§ PROBLEM TO WORK ON
In the material below, please retype the lines from the very first through the one with "shutter > 0, shutter", exactly and without pictures.

— Start GIVEN MATERIAL —

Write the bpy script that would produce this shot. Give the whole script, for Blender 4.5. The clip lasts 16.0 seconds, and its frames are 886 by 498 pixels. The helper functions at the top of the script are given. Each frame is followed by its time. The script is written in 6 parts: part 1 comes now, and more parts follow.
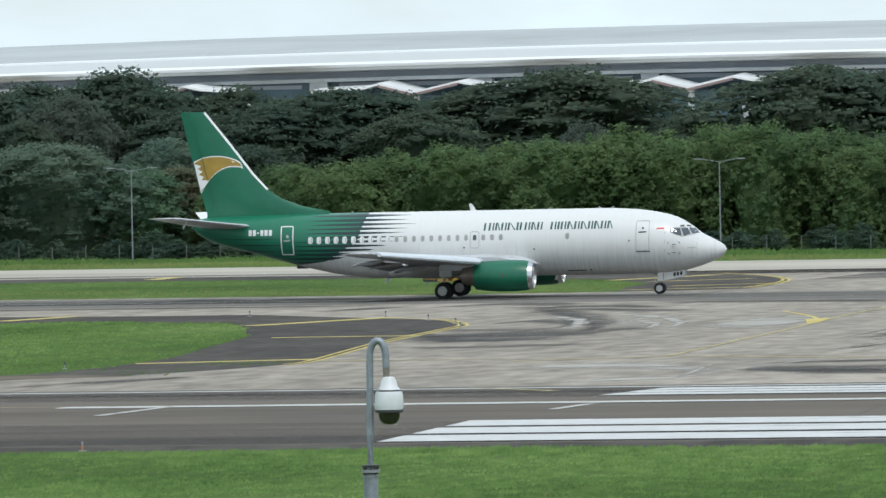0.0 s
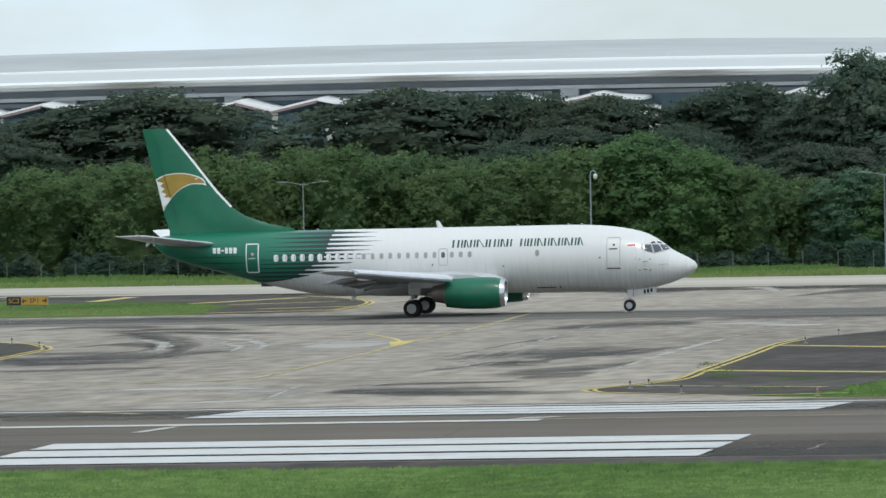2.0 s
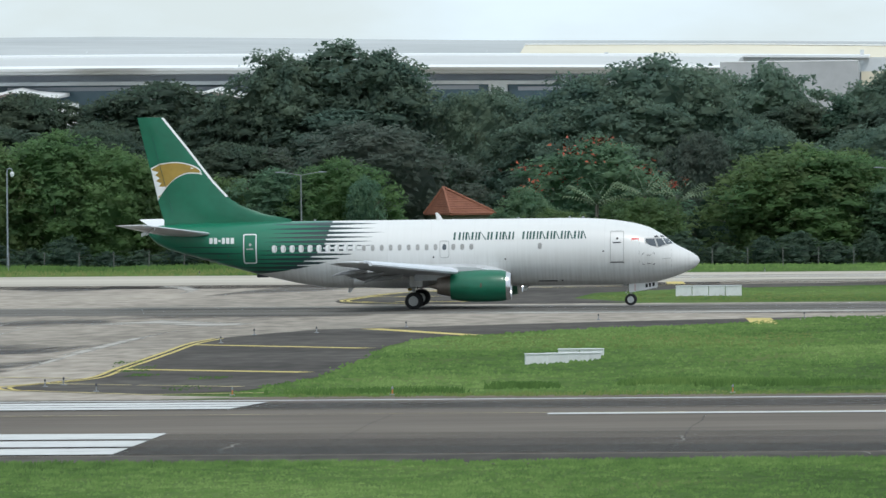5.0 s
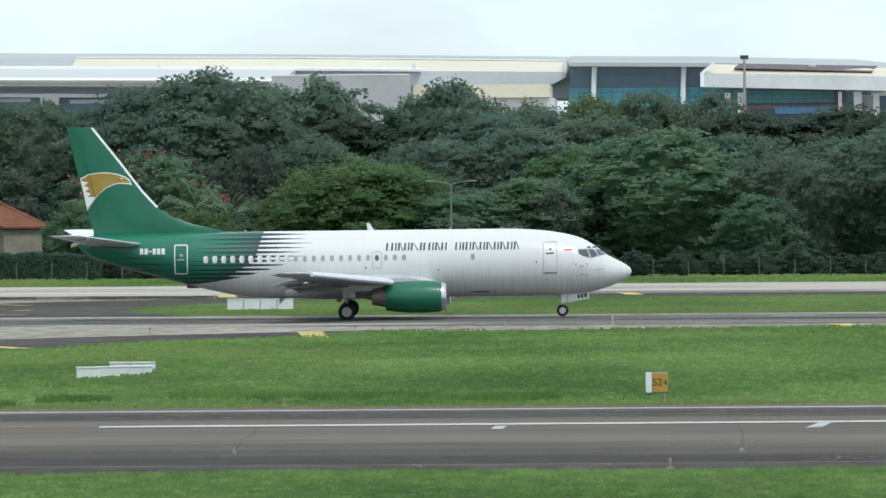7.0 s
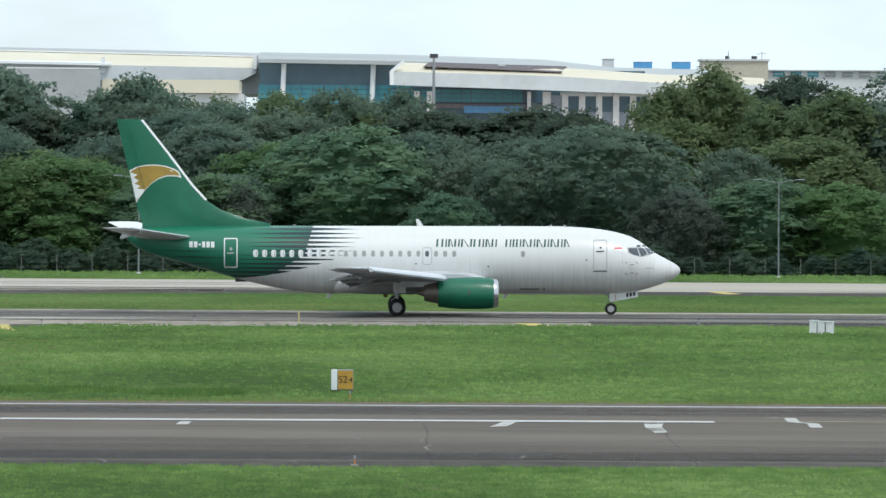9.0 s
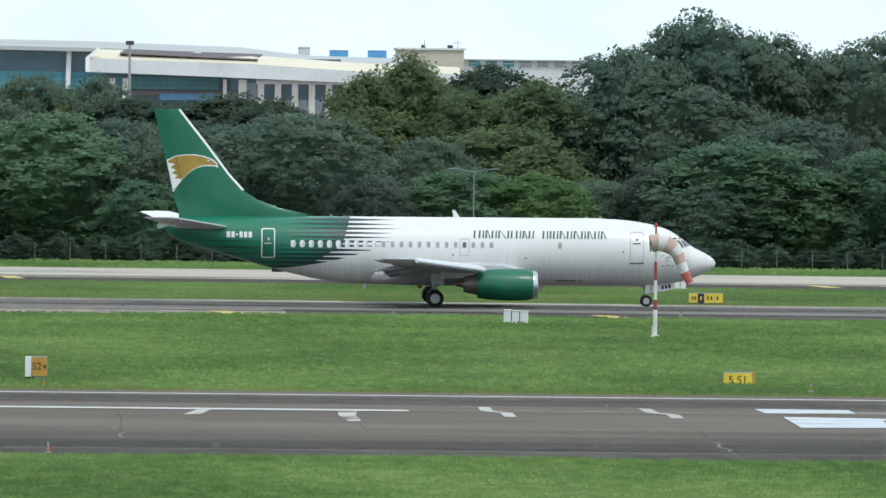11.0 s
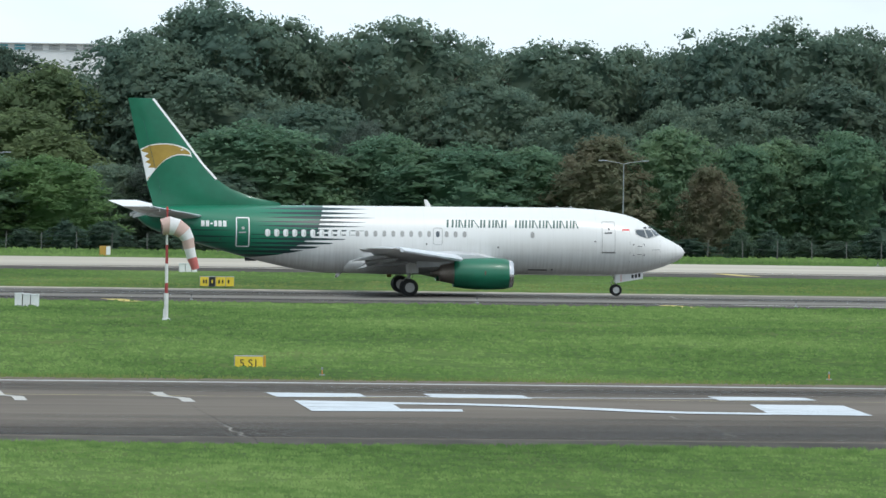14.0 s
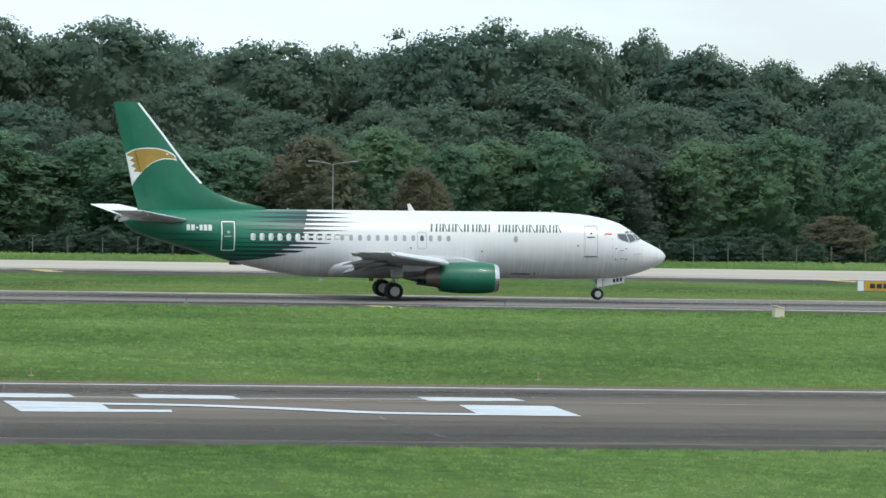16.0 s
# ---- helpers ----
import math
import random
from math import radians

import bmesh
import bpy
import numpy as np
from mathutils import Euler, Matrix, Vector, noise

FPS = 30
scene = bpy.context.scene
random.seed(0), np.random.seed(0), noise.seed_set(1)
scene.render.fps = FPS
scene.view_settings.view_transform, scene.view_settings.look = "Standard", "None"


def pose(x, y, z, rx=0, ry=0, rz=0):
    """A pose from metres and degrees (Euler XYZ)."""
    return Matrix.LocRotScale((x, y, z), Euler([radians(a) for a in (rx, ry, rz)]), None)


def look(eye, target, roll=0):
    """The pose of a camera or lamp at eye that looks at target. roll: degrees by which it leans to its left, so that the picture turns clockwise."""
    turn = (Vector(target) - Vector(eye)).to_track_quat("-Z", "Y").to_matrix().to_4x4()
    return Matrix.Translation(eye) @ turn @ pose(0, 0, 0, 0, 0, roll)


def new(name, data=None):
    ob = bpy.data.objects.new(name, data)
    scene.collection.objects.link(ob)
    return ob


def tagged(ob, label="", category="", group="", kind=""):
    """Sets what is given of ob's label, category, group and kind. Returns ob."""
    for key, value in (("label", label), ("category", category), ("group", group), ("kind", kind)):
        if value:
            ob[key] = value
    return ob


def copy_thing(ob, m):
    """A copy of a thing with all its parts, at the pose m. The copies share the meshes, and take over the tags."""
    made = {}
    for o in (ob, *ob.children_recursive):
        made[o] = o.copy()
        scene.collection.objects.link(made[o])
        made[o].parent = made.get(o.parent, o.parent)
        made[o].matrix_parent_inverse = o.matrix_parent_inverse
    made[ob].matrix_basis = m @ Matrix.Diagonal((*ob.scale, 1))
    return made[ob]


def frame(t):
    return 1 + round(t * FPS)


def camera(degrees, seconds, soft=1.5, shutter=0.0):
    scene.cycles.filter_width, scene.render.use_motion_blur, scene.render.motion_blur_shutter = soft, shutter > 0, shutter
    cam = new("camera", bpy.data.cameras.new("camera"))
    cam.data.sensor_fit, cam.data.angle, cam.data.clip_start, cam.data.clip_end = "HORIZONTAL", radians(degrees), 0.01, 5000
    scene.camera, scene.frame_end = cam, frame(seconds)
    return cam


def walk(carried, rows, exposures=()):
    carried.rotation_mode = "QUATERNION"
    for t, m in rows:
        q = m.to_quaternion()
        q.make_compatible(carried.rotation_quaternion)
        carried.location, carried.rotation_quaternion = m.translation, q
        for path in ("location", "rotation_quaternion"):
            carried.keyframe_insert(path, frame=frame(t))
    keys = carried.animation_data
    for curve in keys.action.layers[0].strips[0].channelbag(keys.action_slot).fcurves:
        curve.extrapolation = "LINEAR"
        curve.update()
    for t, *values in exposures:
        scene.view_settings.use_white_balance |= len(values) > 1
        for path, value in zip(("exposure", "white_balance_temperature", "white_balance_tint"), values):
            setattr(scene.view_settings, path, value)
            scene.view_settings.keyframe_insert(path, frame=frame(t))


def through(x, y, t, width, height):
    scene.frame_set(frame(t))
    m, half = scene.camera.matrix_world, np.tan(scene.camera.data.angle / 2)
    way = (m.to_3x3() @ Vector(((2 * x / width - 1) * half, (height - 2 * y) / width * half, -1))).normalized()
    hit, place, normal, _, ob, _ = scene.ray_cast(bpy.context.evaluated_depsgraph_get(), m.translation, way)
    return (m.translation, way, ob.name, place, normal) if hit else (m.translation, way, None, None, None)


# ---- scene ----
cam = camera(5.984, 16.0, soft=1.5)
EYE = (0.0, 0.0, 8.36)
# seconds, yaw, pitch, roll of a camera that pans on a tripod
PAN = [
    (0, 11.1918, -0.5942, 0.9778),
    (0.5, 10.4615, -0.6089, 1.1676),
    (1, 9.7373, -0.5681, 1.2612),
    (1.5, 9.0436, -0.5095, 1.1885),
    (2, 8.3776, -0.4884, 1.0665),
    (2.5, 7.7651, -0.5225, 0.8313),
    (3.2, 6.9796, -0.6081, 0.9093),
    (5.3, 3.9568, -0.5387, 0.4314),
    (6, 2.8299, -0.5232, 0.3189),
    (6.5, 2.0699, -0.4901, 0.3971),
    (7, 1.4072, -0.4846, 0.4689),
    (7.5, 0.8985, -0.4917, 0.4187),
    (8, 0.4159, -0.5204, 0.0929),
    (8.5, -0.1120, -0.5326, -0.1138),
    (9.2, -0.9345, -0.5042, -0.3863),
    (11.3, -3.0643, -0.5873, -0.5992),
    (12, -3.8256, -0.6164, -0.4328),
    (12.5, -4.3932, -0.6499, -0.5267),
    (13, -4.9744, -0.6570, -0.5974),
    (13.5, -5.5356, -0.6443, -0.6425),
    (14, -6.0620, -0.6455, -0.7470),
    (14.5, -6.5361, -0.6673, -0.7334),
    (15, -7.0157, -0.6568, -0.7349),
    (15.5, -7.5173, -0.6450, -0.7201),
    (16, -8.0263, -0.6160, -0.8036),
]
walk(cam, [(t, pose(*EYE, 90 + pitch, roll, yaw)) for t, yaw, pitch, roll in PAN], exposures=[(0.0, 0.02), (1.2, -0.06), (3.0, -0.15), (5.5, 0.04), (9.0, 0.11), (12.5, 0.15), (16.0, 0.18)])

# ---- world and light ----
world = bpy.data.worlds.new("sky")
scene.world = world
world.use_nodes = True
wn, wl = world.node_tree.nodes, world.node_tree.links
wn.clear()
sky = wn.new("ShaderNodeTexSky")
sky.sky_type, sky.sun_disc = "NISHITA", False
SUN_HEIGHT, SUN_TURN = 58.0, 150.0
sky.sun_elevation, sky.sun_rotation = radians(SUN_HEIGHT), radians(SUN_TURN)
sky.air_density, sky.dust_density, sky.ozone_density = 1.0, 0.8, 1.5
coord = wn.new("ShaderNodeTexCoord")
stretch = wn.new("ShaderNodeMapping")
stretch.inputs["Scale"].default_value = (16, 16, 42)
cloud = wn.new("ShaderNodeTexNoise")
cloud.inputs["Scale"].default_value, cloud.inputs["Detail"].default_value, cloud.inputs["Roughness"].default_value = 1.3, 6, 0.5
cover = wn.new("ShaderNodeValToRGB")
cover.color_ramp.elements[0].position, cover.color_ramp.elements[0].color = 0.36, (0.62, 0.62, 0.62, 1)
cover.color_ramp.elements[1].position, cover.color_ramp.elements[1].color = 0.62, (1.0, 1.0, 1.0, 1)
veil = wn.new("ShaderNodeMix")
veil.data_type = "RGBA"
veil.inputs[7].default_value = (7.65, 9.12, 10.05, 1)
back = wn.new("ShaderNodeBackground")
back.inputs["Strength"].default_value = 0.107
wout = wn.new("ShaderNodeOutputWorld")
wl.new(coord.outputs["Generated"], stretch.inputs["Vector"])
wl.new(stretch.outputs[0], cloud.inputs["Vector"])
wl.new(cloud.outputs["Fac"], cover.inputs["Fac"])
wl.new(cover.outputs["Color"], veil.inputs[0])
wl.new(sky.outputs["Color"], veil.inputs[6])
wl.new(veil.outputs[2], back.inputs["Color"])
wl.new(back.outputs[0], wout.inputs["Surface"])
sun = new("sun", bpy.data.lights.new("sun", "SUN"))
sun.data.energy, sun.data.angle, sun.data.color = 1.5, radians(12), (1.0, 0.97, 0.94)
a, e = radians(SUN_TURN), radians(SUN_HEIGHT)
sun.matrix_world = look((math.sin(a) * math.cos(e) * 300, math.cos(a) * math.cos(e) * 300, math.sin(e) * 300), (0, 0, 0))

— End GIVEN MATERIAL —

§ PROBLEM SOLUTION
Write the bpy script that would produce this shot. Give the whole script, for Blender 4.5. The clip lasts 16.0 seconds, and its frames are 886 by 498 pixels. The helper functions at the top of the script are given. Each frame is followed by its time. The script is written in 6 parts: part 1 comes now, and more parts follow.
0.0 s
2.0 s
5.0 s
7.0 s
9.0 s
11.0 s
14.0 s
16.0 s
# ---- helpers ----
import math
import random
from math import radians

import bmesh
import bpy
import numpy as np
from mathutils import Euler, Matrix, Vector, noise

FPS = 30
scene = bpy.context.scene
random.seed(0), np.random.seed(0), noise.seed_set(1)
scene.render.fps = FPS
scene.view_settings.view_transform, scene.view_settings.look = "Standard", "None"


def pose(x, y, z, rx=0, ry=0, rz=0):
    """A pose from metres and degrees (Euler XYZ)."""
    return Matrix.LocRotScale((x, y, z), Euler([radians(a) for a in (rx, ry, rz)]), None)


def look(eye, target, roll=0):
    """The pose of a camera or lamp at eye that looks at target. roll: degrees by which it leans to its left, so that the picture turns clockwise."""
    turn = (Vector(target) - Vector(eye)).to_track_quat("-Z", "Y").to_matrix().to_4x4()
    return Matrix.Translation(eye) @ turn @ pose(0, 0, 0, 0, 0, roll)


def new(name, data=None):
    ob = bpy.data.objects.new(name, data)
    scene.collection.objects.link(ob)
    return ob


def tagged(ob, label="", category="", group="", kind=""):
    """Sets what is given of ob's label, category, group and kind. Returns ob."""
    for key, value in (("label", label), ("category", category), ("group", group), ("kind", kind)):
        if value:
            ob[key] = value
    return ob


def copy_thing(ob, m):
    """A copy of a thing with all its parts, at the pose m. The copies share the meshes, and take over the tags."""
    made = {}
    for o in (ob, *ob.children_recursive):
        made[o] = o.copy()
        scene.collection.objects.link(made[o])
        made[o].parent = made.get(o.parent, o.parent)
        made[o].matrix_parent_inverse = o.matrix_parent_inverse
    made[ob].matrix_basis = m @ Matrix.Diagonal((*ob.scale, 1))
    return made[ob]


def frame(t):
    return 1 + round(t * FPS)


def camera(degrees, seconds, soft=1.5, shutter=0.0):
    scene.cycles.filter_width, scene.render.use_motion_blur, scene.render.motion_blur_shutter = soft, shutter > 0, shutter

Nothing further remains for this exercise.